Y a-t-il d’autres zones géographiques plus intéressantes que les Etats-Unis ?
K.T. : Oui, les pays exportateurs de matières premières. Si les prix des matières premières ont retrouvé leurs niveaux d’il y a cinq ans avec le rebond de l’économie mondiale, les devises des pays qui exportent ces produits de base si utiles à la reprise de l’activité font, elles, du surplace. Et contrairement à il y a quelques années, ces pays ont gagné en crédibilité. Des fondamentaux solides associés à une gestion économique disciplinée devraient favoriser leurs monnaies. Nous nous exposons d’ailleurs – avec sélectivité – à ces devises.
Qu’en est-il de l’Asie ?
K.T. : La Chine a bien mieux géré la pandémie que les Etats-Unis. Elle offre également des perspectives de long terme. Elle a en effet investi dans les technologies de demain et elle continue de le faire. La région est le fer de lance de la quatrième révolution industrielle. Les taux d’intérêt y sont supérieurs, ce qui attire les investisseurs et profite aux monnaies locales, comme c’est le cas pour la Chine. Le yuan, la monnaie chinoise, s’est largement apprécié en bénéficiant des bonnes nouvelles économiques, mais aussi de l’oasis qu’offrent les taux chinois dans un désert de rendement, les taux étant très bas dans le reste du monde depuis plusieurs années. Et Pékin apparait pour le moment particulièrement tolérant vis-à-vis de ce mouvement.
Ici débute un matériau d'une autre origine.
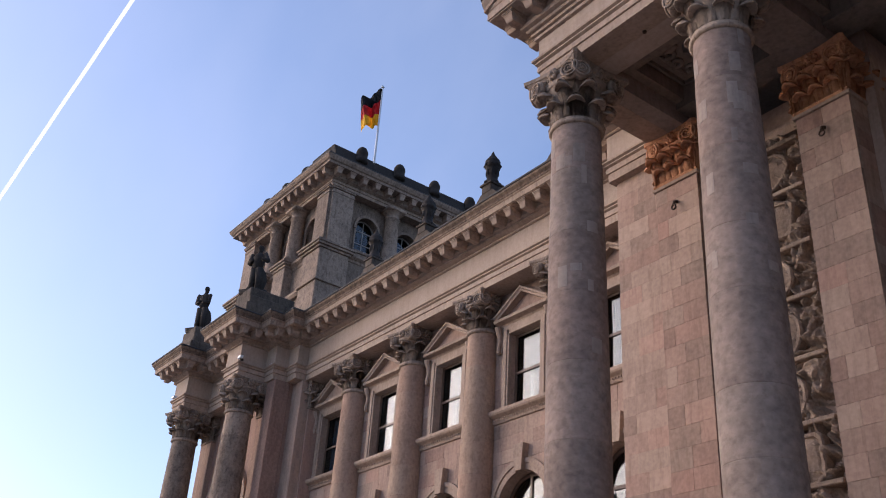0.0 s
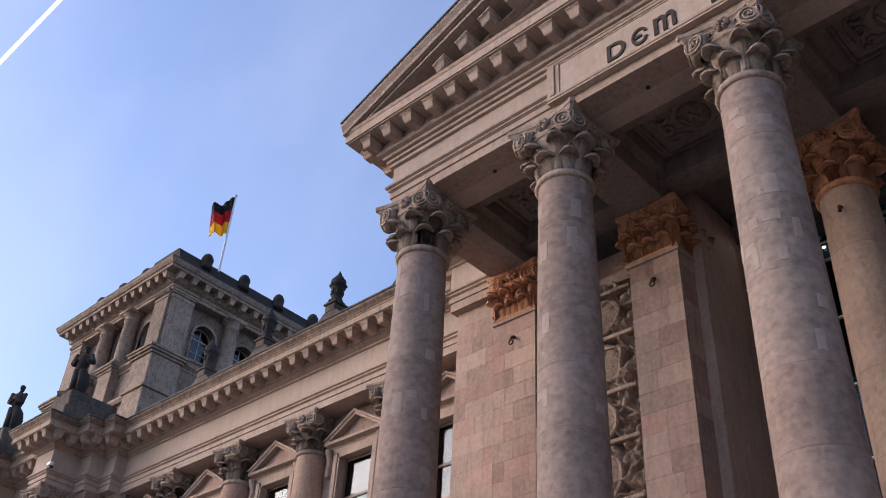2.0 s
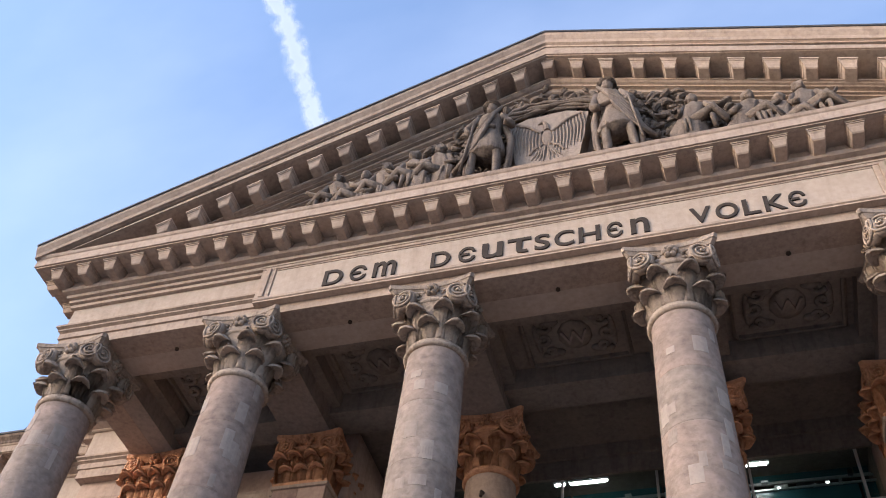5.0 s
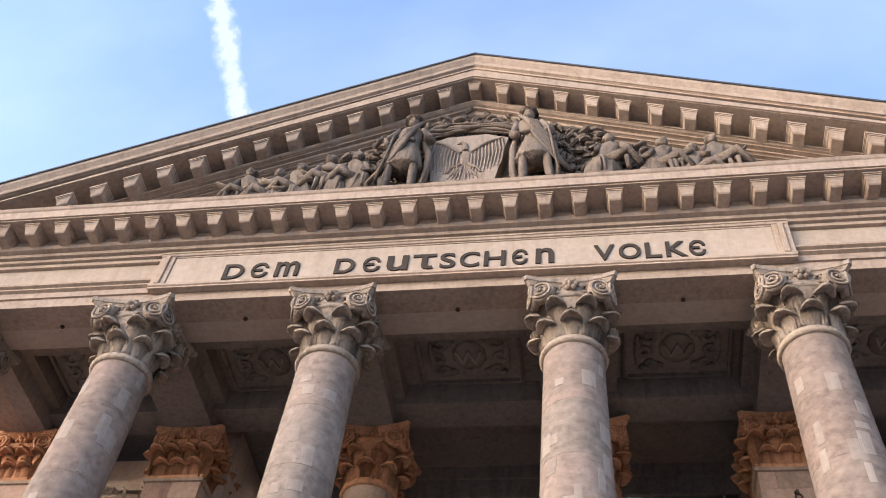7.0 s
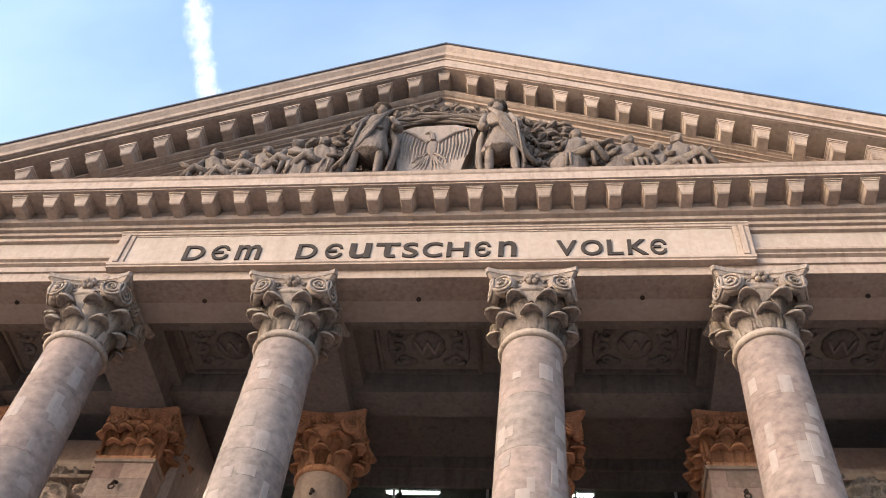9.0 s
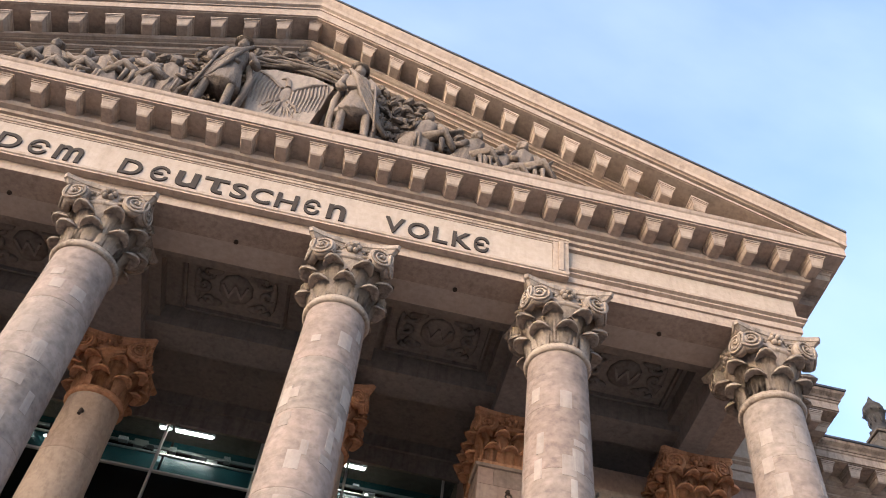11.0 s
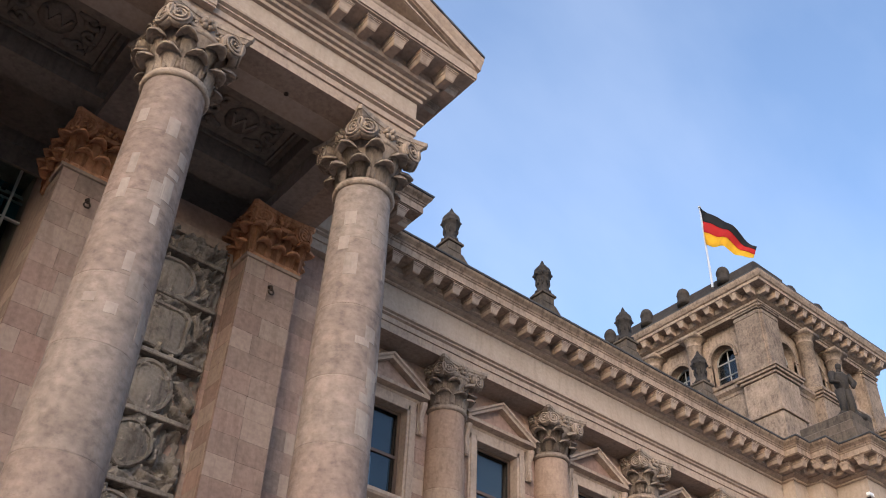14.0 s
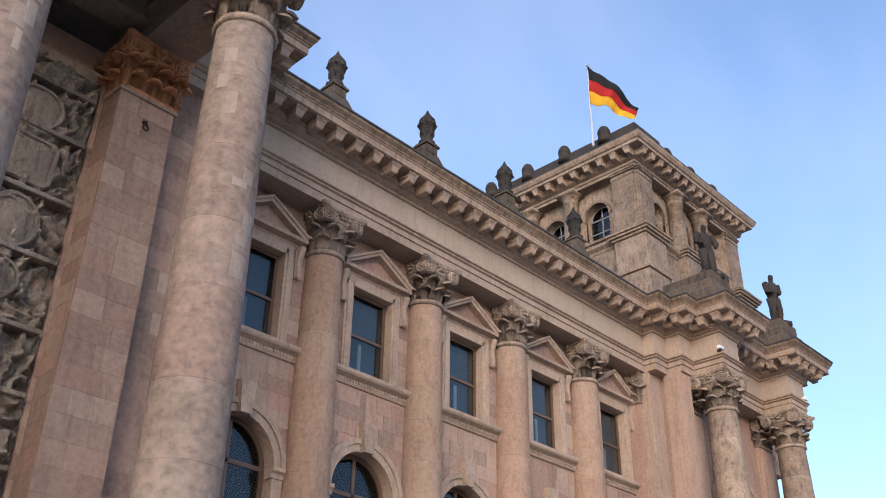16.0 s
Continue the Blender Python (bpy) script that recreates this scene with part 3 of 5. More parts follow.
for s in (-1, 1):
    bm = bmesh.new()
    for k, (a, b, d) in enumerate(((0.0, 0.12, 0.20), (0.12, 0.24, 0.24), (0.24, 0.36, 0.20))):
        add_box(bm, s * (PANEL + a), s * (PANEL + b), -d, 0.0, S + 0.40, S + 1.40, bevel=0.01)
    part("panel_side_frame", bm, M_TRIM, ent)

inscription = empty("inscription", Matrix(), "dark bronze capital letters on the pale frieze of the portico", "inscription")
CELLS = [("D", -5.36, -4.88), ("E", -4.71, -4.31), ("M", -4.14, -3.59), ("D", -2.76, -2.31), ("E", -2.12, -1.73), ("U", -1.58, -1.1), ("T", -1.0, -0.47), ("S", -0.39, -0.05), ("C", 0.05, 0.48), ("H", 0.58, 1.05), ("E", 1.19, 1.53), ("N", 1.7, 2.09), ("V", 2.95, 3.38), ("O", 3.47, 3.93), ("L", 4.02, 4.36), ("K", 4.45, 4.88), ("E", 4.93, 5.27)]
for ch, xa, xb in CELLS:
    cu = bpy.data.curves.new("letter", "FONT")
    cu.body, cu.extrude, cu.offset, cu.bevel_depth = {"M": "m", "N": "n", "E": "\u0404", "T": "\u03c4", "U": "u"}.get(ch, ch), 0.04, 0.012, 0.004
    tmp = new("letter", cu)
    bpy.context.view_layer.update()
    me = bpy.data.meshes.new_from_object(tmp.evaluated_get(bpy.context.evaluated_depsgraph_get()))
    bpy.data.objects.remove(tmp)
    me.materials.clear()
    me.materials.append(M_BRONZE)
    xs = [v.co.x for v in me.vertices]; ys = [v.co.y for v in me.vertices]
    sx, sy = (xb - xa) / (max(xs) - min(xs)), 0.52 / (max(ys) - min(ys))
    for v in me.vertices:
        v.co = Vector((xa + (v.co.x - min(xs)) * sx, -0.185 - v.co.z * 0.4, S + 0.46 + (v.co.y - min(ys)) * sy))
    o = new("letter", me)
    o.parent = inscription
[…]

Avec la reprise économique ne peut-on pas s’attendre à une hausse des taux d’intérêt américains pour freiner celle des prix, ce qui profiterait au dollar ?
K.T. : L’hétérogénéité actuelle de l’économie mondiale implique que les banques centrales - dont les décisions visent à réguler l’activité économique et l’augmentation des prix en influençant sur le niveau des taux d’intérêt - mènent des politiques différentes. Et aux Etats-Unis, la Réserve Fédérale américaine apparait pour le moment patiente voire attentiste, estimant que la hausse des prix n’est que transitoire et ne nécessite donc pas de relever les taux d’intérêt à court terme.
Comment gérez-vous la situation dans un tel contexte ?
K.T. : La construction de nos portefeuilles repose sur la diversification. Nous mixons nos convictions à long terme avec celles à plus court terme. La situation actuelle marquée par un environnement de croissance mondiale désynchronisée est favorable à la diversification, moteur de la performance de nos fonds. Mais nous protégeons également nos portefeuilles de certains risques comme ceux liés à une hausse des taux d’intérêt ou aux changes. Et nous le voyons bien depuis plusieurs mois, l’environnement actuel favorise une gestion active de l’épargne.